**WHAT YOU NEED TO DO**
Compute the number of lines that include the string "curve", then output that number and nothing else.

^^^^^^^^^^^^^^^^

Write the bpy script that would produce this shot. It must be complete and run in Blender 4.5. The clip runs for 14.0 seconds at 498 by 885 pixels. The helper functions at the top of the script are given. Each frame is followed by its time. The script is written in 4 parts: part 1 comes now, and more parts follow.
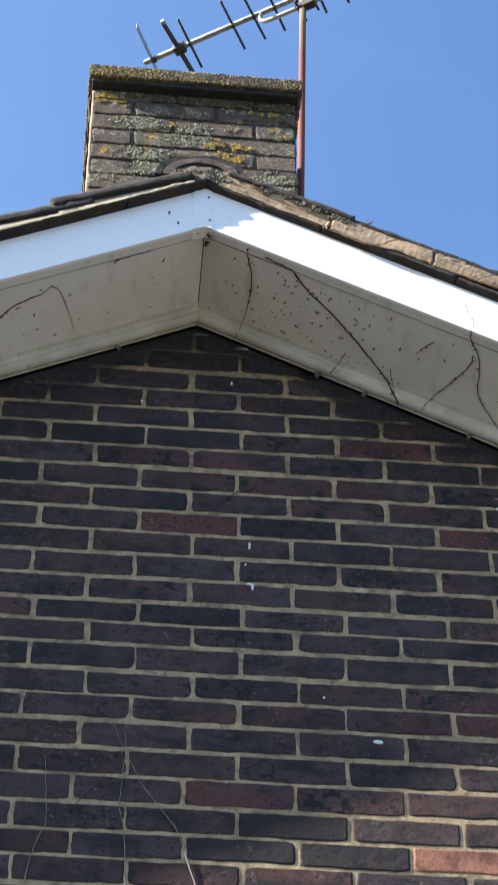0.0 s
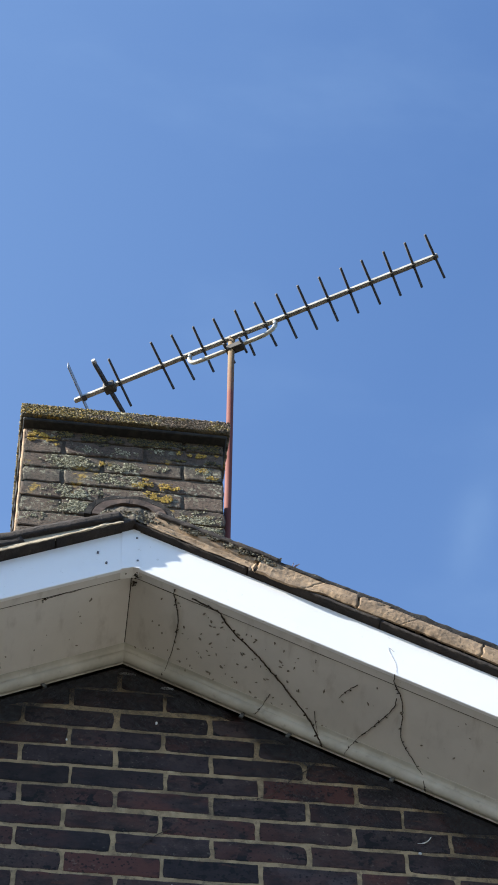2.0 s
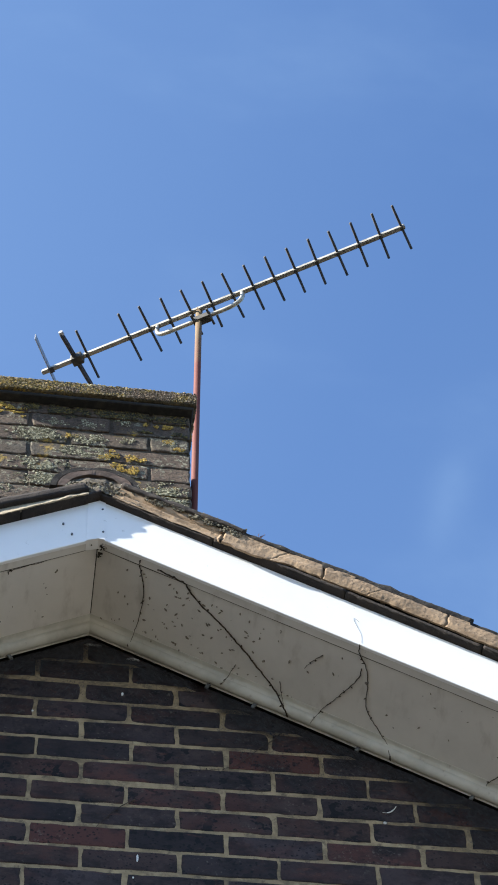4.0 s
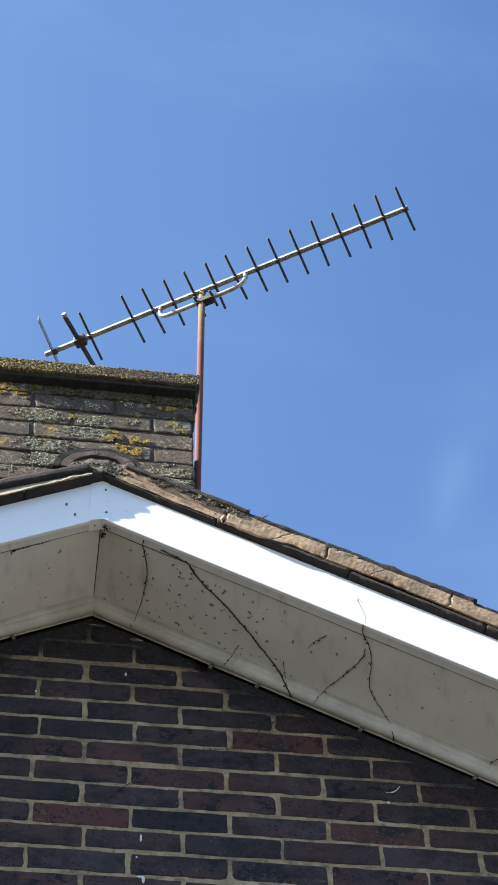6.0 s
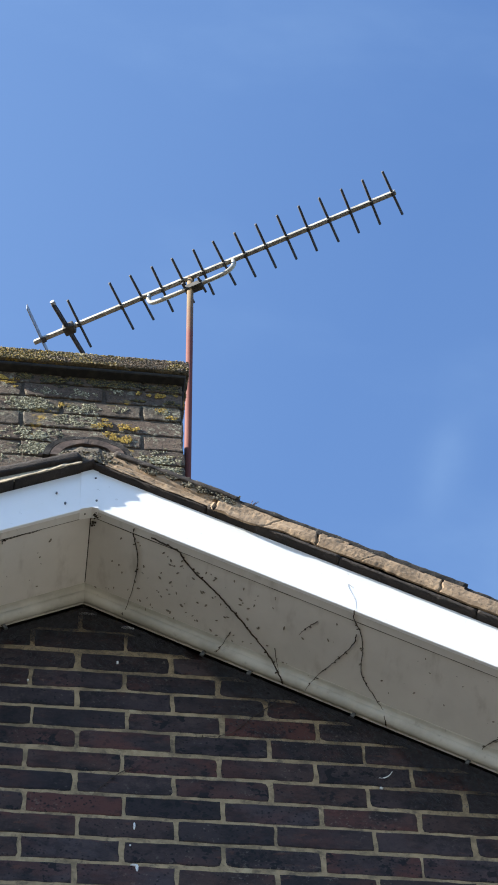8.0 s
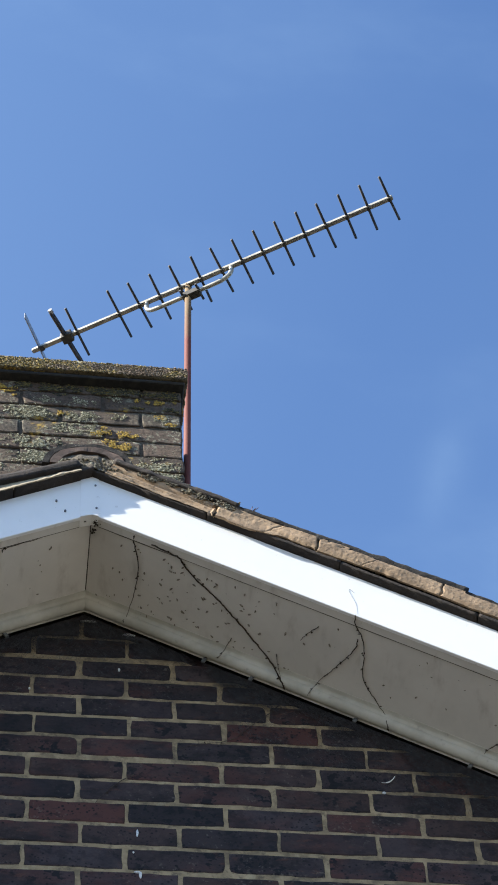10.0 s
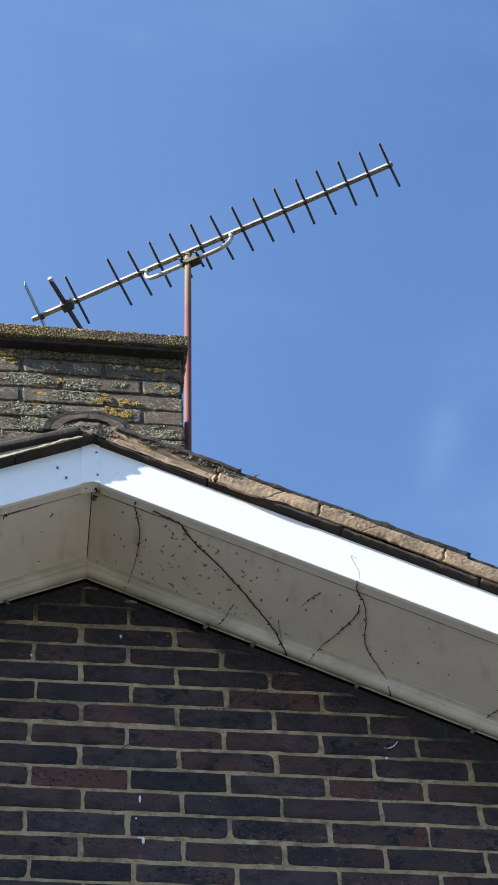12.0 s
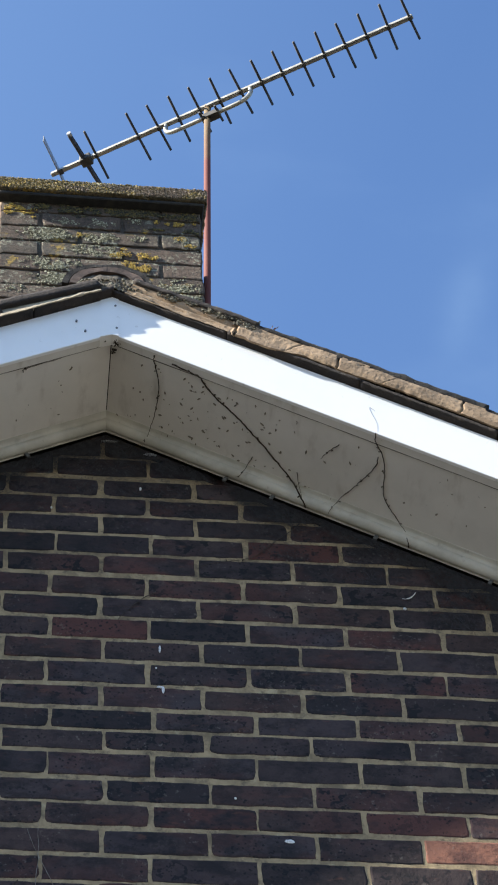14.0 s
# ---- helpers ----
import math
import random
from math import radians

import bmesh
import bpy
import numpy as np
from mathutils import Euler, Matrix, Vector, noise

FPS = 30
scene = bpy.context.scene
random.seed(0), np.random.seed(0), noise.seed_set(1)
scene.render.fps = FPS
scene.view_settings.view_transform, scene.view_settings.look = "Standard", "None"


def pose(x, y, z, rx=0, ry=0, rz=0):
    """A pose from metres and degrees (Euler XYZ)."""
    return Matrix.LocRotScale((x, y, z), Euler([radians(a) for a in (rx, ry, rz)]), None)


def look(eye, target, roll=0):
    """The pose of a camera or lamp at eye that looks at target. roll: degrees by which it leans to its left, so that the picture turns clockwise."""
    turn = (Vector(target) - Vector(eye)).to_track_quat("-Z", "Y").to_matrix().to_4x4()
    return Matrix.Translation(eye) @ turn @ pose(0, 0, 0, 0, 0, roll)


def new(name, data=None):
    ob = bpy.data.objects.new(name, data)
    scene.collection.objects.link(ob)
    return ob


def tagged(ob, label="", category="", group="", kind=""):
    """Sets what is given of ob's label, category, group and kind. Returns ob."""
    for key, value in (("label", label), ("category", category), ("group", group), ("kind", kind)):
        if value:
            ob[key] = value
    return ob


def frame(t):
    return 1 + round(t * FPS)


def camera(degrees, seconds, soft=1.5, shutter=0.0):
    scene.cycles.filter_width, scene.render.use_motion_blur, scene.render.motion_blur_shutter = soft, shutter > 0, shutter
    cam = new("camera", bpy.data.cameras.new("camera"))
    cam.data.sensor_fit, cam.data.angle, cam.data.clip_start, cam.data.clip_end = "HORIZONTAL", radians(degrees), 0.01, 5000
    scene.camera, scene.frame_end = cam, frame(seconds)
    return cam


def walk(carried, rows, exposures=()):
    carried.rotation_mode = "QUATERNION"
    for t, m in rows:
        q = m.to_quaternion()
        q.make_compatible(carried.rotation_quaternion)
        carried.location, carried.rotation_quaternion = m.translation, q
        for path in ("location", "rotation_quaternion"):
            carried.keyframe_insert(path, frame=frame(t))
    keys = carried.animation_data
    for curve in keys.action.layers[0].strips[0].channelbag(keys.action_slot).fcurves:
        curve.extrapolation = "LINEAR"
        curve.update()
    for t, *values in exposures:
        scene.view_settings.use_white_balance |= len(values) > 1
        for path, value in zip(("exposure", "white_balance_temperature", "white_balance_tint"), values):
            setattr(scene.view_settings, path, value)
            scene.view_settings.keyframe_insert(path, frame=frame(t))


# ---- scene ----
# a hand-held phone, zoomed in, tilting up from the gable wall to the aerial
cam = camera(10.996, 14.0, soft=1.75, shutter=0.12)
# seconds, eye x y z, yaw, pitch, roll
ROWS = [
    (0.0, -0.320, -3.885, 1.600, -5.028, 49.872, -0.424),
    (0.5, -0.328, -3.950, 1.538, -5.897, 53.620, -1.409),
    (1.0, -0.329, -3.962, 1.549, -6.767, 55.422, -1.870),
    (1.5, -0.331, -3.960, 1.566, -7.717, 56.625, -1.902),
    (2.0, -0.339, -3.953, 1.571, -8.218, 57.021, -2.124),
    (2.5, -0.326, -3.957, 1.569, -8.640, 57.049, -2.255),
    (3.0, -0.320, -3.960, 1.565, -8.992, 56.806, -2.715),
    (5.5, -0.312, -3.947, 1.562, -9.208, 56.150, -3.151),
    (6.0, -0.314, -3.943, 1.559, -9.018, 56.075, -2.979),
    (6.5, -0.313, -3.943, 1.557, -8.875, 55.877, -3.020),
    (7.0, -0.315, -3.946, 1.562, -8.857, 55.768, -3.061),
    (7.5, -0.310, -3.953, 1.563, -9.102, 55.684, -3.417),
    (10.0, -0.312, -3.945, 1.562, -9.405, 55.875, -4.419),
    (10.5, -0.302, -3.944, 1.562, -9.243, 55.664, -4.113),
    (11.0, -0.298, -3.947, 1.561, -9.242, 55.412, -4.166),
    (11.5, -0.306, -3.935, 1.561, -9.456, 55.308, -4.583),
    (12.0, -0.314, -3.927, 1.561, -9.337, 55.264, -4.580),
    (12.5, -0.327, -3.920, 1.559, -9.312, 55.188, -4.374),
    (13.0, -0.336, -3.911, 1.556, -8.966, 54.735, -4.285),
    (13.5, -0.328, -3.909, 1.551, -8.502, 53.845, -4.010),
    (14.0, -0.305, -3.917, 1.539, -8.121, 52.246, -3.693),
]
STOPS = 1.62
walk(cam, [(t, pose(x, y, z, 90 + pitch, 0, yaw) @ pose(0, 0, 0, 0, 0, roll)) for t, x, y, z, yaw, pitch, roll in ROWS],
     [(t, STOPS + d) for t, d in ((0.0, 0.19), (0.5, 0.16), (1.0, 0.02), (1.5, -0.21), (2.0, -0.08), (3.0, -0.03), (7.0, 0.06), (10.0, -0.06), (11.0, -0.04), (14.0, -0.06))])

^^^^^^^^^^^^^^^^

**SOLUTION**
3